818 Il en découle que le montant de l’amende ne devrait pas être adapté en raison de circonstances atténuantes ou aggravantes.

 Conclusion quant au montant de l’amende

819 Il découle de ce qui précède que le montant de l’amende imposée à la requérante est fixé à 238 732 659,33 euros.

 Sur les dépens

820 Aux termes de l’article 134, paragraphe 1, du règlement de procédure, toute partie qui succombe est condamnée aux dépens, s’il est conclu en ce sens. Par ailleurs, aux termes de l’article 134, paragraphe 3, dudit règlement, si les parties succombent, respectivement, sur un ou plusieurs chefs, chaque partie supporte ses propres dépens. Toutefois, si cela apparaît justifié au vu des circonstances de l’espèce, le Tribunal peut décider que, outre ses propres dépens, une partie supporte une fraction des dépens de l’autre partie.

821 En l’espèce, tant la requérante que la Commission succombent partiellement.

822 Dans ces circonstances, il y a lieu de condamner la requérante à supporter neuf dixièmes de ses propres dépens ainsi que neuf dixièmes des dépens de la Commission et l’intégralité des dépens de l’intervenante.
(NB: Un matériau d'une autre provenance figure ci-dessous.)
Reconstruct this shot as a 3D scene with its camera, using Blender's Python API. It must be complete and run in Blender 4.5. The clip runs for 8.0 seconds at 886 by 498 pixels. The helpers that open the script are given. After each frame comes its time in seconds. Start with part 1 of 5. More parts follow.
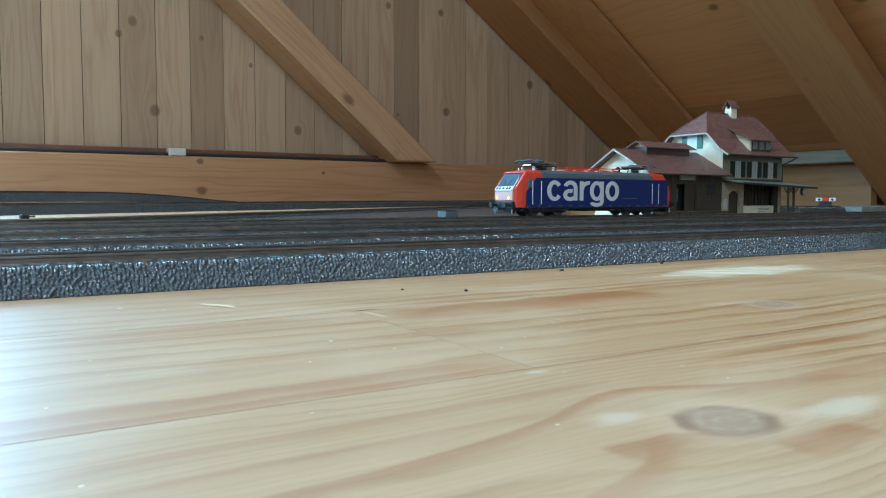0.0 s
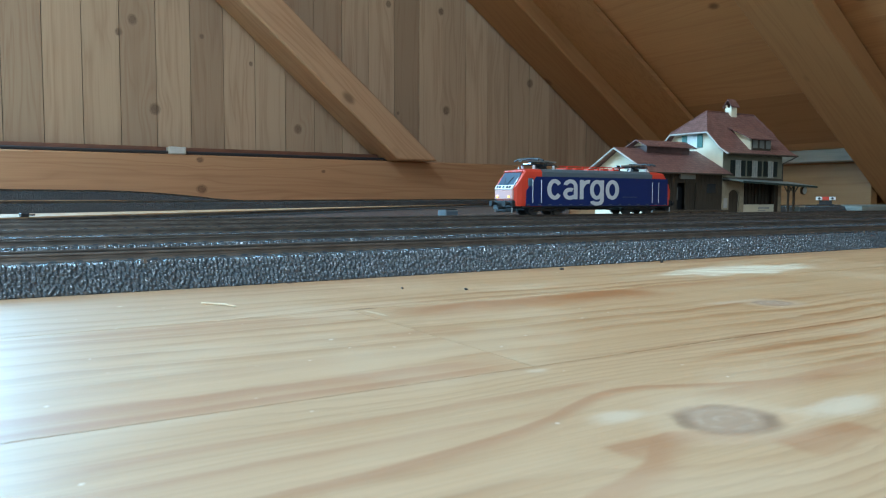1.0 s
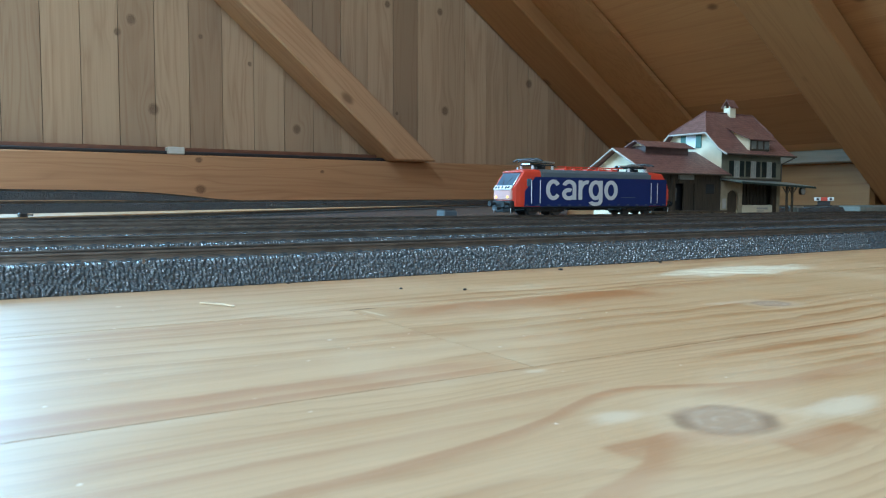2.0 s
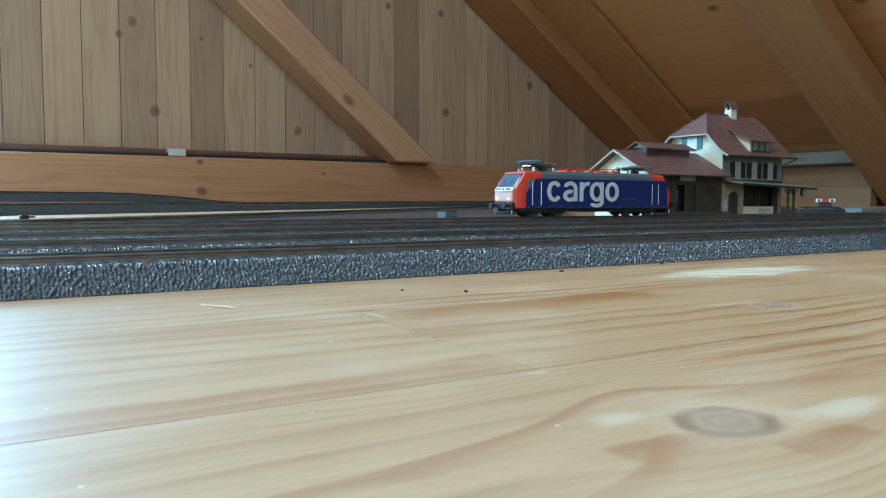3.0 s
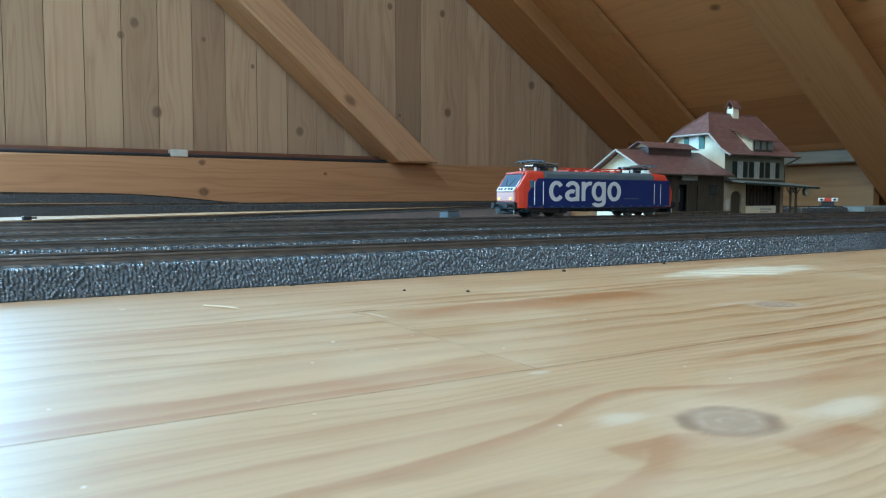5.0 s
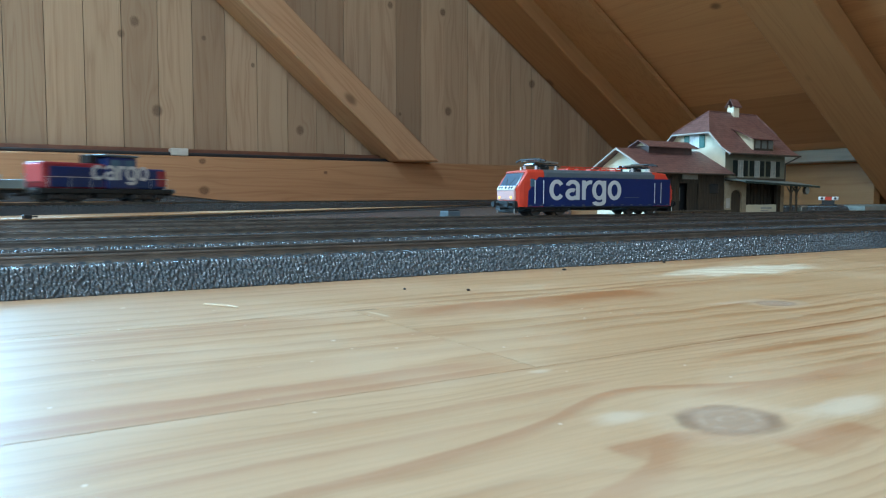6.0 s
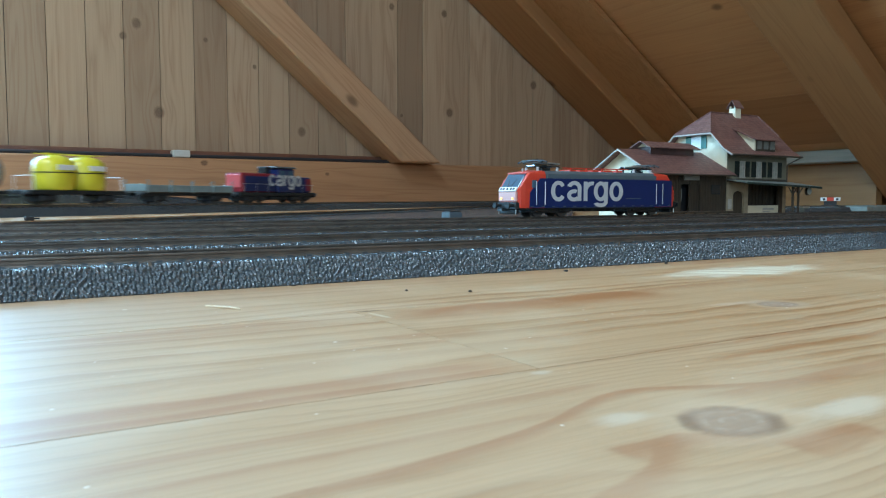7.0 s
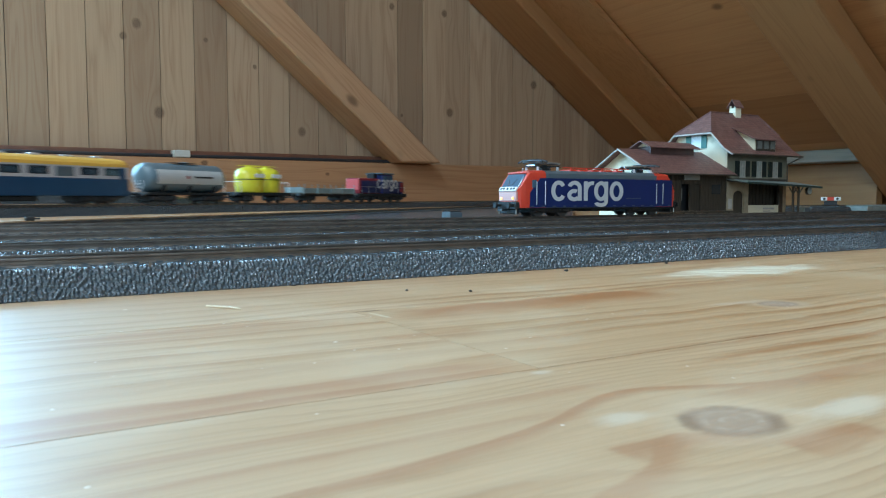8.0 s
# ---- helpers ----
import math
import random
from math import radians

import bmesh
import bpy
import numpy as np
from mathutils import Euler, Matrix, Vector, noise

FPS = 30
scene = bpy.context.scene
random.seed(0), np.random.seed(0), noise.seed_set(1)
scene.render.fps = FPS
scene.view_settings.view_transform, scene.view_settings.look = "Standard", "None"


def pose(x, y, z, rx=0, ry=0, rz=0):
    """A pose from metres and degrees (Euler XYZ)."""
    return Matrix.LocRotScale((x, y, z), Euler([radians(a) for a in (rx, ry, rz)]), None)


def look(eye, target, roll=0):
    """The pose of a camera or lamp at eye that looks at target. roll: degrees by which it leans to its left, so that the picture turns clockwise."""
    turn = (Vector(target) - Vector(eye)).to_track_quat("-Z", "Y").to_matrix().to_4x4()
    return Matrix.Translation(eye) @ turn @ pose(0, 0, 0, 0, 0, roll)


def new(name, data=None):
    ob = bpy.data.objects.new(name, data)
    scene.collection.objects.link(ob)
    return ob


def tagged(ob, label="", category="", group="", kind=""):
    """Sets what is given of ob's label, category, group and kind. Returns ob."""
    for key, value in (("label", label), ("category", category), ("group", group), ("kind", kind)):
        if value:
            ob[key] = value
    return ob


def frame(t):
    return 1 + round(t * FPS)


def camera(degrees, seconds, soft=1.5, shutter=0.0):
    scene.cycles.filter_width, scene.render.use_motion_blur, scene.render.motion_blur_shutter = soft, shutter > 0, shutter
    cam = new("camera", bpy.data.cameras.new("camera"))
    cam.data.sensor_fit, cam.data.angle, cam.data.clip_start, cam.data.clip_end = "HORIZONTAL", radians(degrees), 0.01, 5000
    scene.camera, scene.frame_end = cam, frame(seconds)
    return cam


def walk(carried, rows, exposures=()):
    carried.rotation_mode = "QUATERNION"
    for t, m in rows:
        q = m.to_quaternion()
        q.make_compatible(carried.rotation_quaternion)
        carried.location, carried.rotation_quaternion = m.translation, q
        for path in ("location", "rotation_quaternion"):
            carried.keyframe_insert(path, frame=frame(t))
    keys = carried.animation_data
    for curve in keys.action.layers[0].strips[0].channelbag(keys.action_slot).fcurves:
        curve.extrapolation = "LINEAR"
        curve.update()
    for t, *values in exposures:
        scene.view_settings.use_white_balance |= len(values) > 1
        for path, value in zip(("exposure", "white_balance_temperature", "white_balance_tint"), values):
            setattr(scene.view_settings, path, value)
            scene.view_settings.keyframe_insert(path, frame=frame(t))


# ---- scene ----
# World: x along the front tracks, y towards the boarded gable wall, z up from the table top.
EYE = (0.0, 0.0, 0.0278)
TRACK_TURN, TILT, LEAN = 58.54, -3.81, 0.14
cam = camera(60.67, 8.0, soft=1.15, shutter=0.8)
cam.data.dof.use_dof, cam.data.dof.focus_distance, cam.data.dof.aperture_fstop = True, 0.62, 110.0


def sight(t, dx, dy, lean):
    """A row of the path: small hand tremor as angles in hundredths of a degree."""
    a, b = radians(TRACK_TURN + dx / 100), radians(TILT + dy / 100)
    way = Vector((math.cos(a) * math.cos(b), math.sin(a) * math.cos(b), math.sin(b)))
    return t, look(EYE, Vector(EYE) + way, LEAN + lean / 100)


walk(cam, [
    sight(0.0, -11, -7, 4), sight(0.5, -6, -19, 0), sight(1.0, -11, -17, 8), sight(1.5, -23, -23, 17),
    sight(1.7, -22, -20, 15), sight(3.0, -12, -2, 8), sight(3.5, 0, 2, 0), sight(4.0, 0, 0, 0), sight(4.5, 2, 2, -5),
    sight(6.0, 6, -11, -5), sight(6.5, 13, 0, -10), sight(7.0, 19, -1, -13), sight(7.5, 20, -2, -15), sight(8.0, 21, -2, -17),
], exposures=[(0.0, 0.0), (8.0, 0.0)])

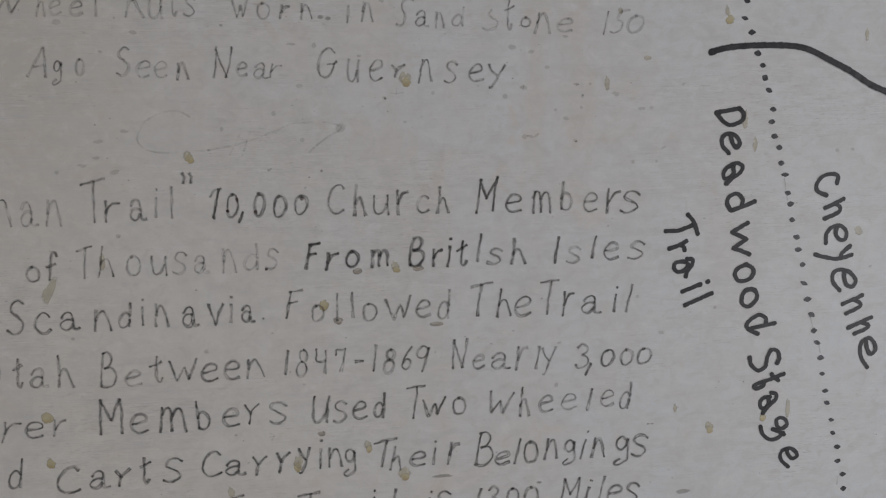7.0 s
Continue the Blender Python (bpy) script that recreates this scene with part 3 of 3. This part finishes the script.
word('Belongings', MID, .17, [(23.9, -220.5, 15.7, 27.5), (37.4, -228.4, 12.5, 12.1), (49.0, -224.0, 6.7, 20.7), (58.8, -225.2, 12.3, 18.8), (73.3, -224.0, 11.7, 17.7), (87.1, -227.6, 11.4, 21.0), (98.6, -222.4, 8.0, 23.4), (109.3, -225.0, 11.9, 17.1), (126.9, -228.8, 13.2, 24.1), (141.0, -225.5, 14.5, 18.1)])
word('here.', SOFT, .1, [(-242.1, -249.8, 14.7, 20.8), (-227.7, -254.1, 10.1, 12.7), (-216.5, -253.9, 10.8, 15.8), (-204.2, -256.0, 11.6, 12.8), (-192.0, -249.8, 3.2, 5.3)])
word('The', MID, .08, [(-154.7, -255.7, 14.9, 26.4), (-141.6, -259.0, 9.7, 18.4), (-128.6, -260.8, 11.2, 13.9)])
word('Trail', MID, .08, [(-102.8, -257.3, 17.8, 26.0), (-88.4, -260.5, 10.7, 18.3), (-70.0, -259.9, 14.7, 12.5), (-56.5, -255.7, 3.9, 20.0), (-42.3, -255.7, 5.3, 19.3)])
word('is', MID, .15, [(-17.5, -258.8, 7.2, 18.6), (-6.4, -258.4, 12.8, 17.1)])
word('1300', MID, .15, [(19.1, -258.9, 6.7, 17.6), (29.9, -258.5, 10.4, 19.3), (45.0, -259.3, 10.9, 16.1), (58.9, -259.7, 11.8, 16.6)])
word('Miles', MID, .22, [(88.0, -258.1, 17.7, 22.8), (101.5, -259.1, 7.8, 19.7), (111.8, -258.5, 8.2, 23.0), (122.0, -261.9, 13.0, 15.3), (135.4, -262.4, 13.9, 17.0)])
word('ll', MID, .1, [(73.5, -291.6, 3.1, 18.4), (99.2, -291.0, 4.7, 21.5)])
word('Ke', MID, .1, [(133.1, -294.1, 14.9, 26.0), (147.8, -298.5, 9.8, 17.2)])
word('Trail', MARKER, 0.0, [(169.6, -61.3, 27.2, 17.4), (167.1, -76.6, 15.8, 10.0), (171.7, -92.8, 17.5, 16.4), (181.0, -106.8, 22.8, 10.1), (183.6, -116.4, 23.3, 11.5)], forms='T r a3 iii lll')
word('Deadwood', MARKER, 0.0, [(203.4, 14.3, 23.7, 14.9), (204.5, -4.2, 16.6, 17.4), (207.0, -25.5, 17.9, 17.6), (213.8, -46.2, 24.5, 15.3), (214.6, -72.8, 16.9, 26.4), (218.2, -98.2, 17.4, 15.7), (222.9, -116.9, 15.3, 16.3), (232.4, -137.2, 25.2, 17.7)], forms='D e1 a1 d1 w o1 o2 d2')
word('Stage', MARKER, 0.0, [(236.4, -164.8, 26.3, 18.8), (240.6, -181.4, 26.4, 14.1), (240.7, -198.2, 16.6, 18.7), (246.1, -219.1, 24.4, 20.7), (259.0, -242.4, 16.9, 18.2)], forms='S t a2 g e2')
word('Cheyenne', MARKER, 0.0, [(279.4, -35.3, 19.8, 18.8), (285.7, -53.0, 17.7, 17.3), (288.4, -71.9, 19.6, 16.1), (287.2, -85.6, 32.1, 12.4), (296.5, -106.3, 22.0, 19.0), (304.1, -125.2, 18.5, 16.6), (311.3, -141.8, 21.4, 15.4), (318.8, -163.1, 16.0, 25.8)], forms='C h e3 y e4 n1 n2 e2')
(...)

La Commission supportera un dixième de ses propres dépens et un dixième de ceux de la requérante.

Par ces motifs,

LE TRIBUNAL (première chambre élargie)

déclare et arrête :

1) L’article 2 de la décision C(2019) 5361 final de la Commission, du 18 juillet 2019, relative à une procédure d’application de l’article 102 TFUE et de l’article 54 de l’accord EEE [affaire AT.39711 – Qualcomm (prix d’éviction)] est annulé.

2) Le montant de l’amende imposée à Qualcomm Inc. à l’article 2 de ladite décision est fixé, pour l’infraction qu’elle a commise telle qu’elle résulte de l’article 1er de cette décision, à 238 732 659,33 euros.

3) Le recours est rejeté pour le surplus.

4) Qualcomm supportera neuf dixièmes de ses propres dépens, de même que neuf dixièmes des dépens de la Commission européenne et l’intégralité des dépens de Nvidia Corp.

5) La Commission supportera un dixième de ses propres dépens, de même qu’un dixième des dépens de Qualcomm.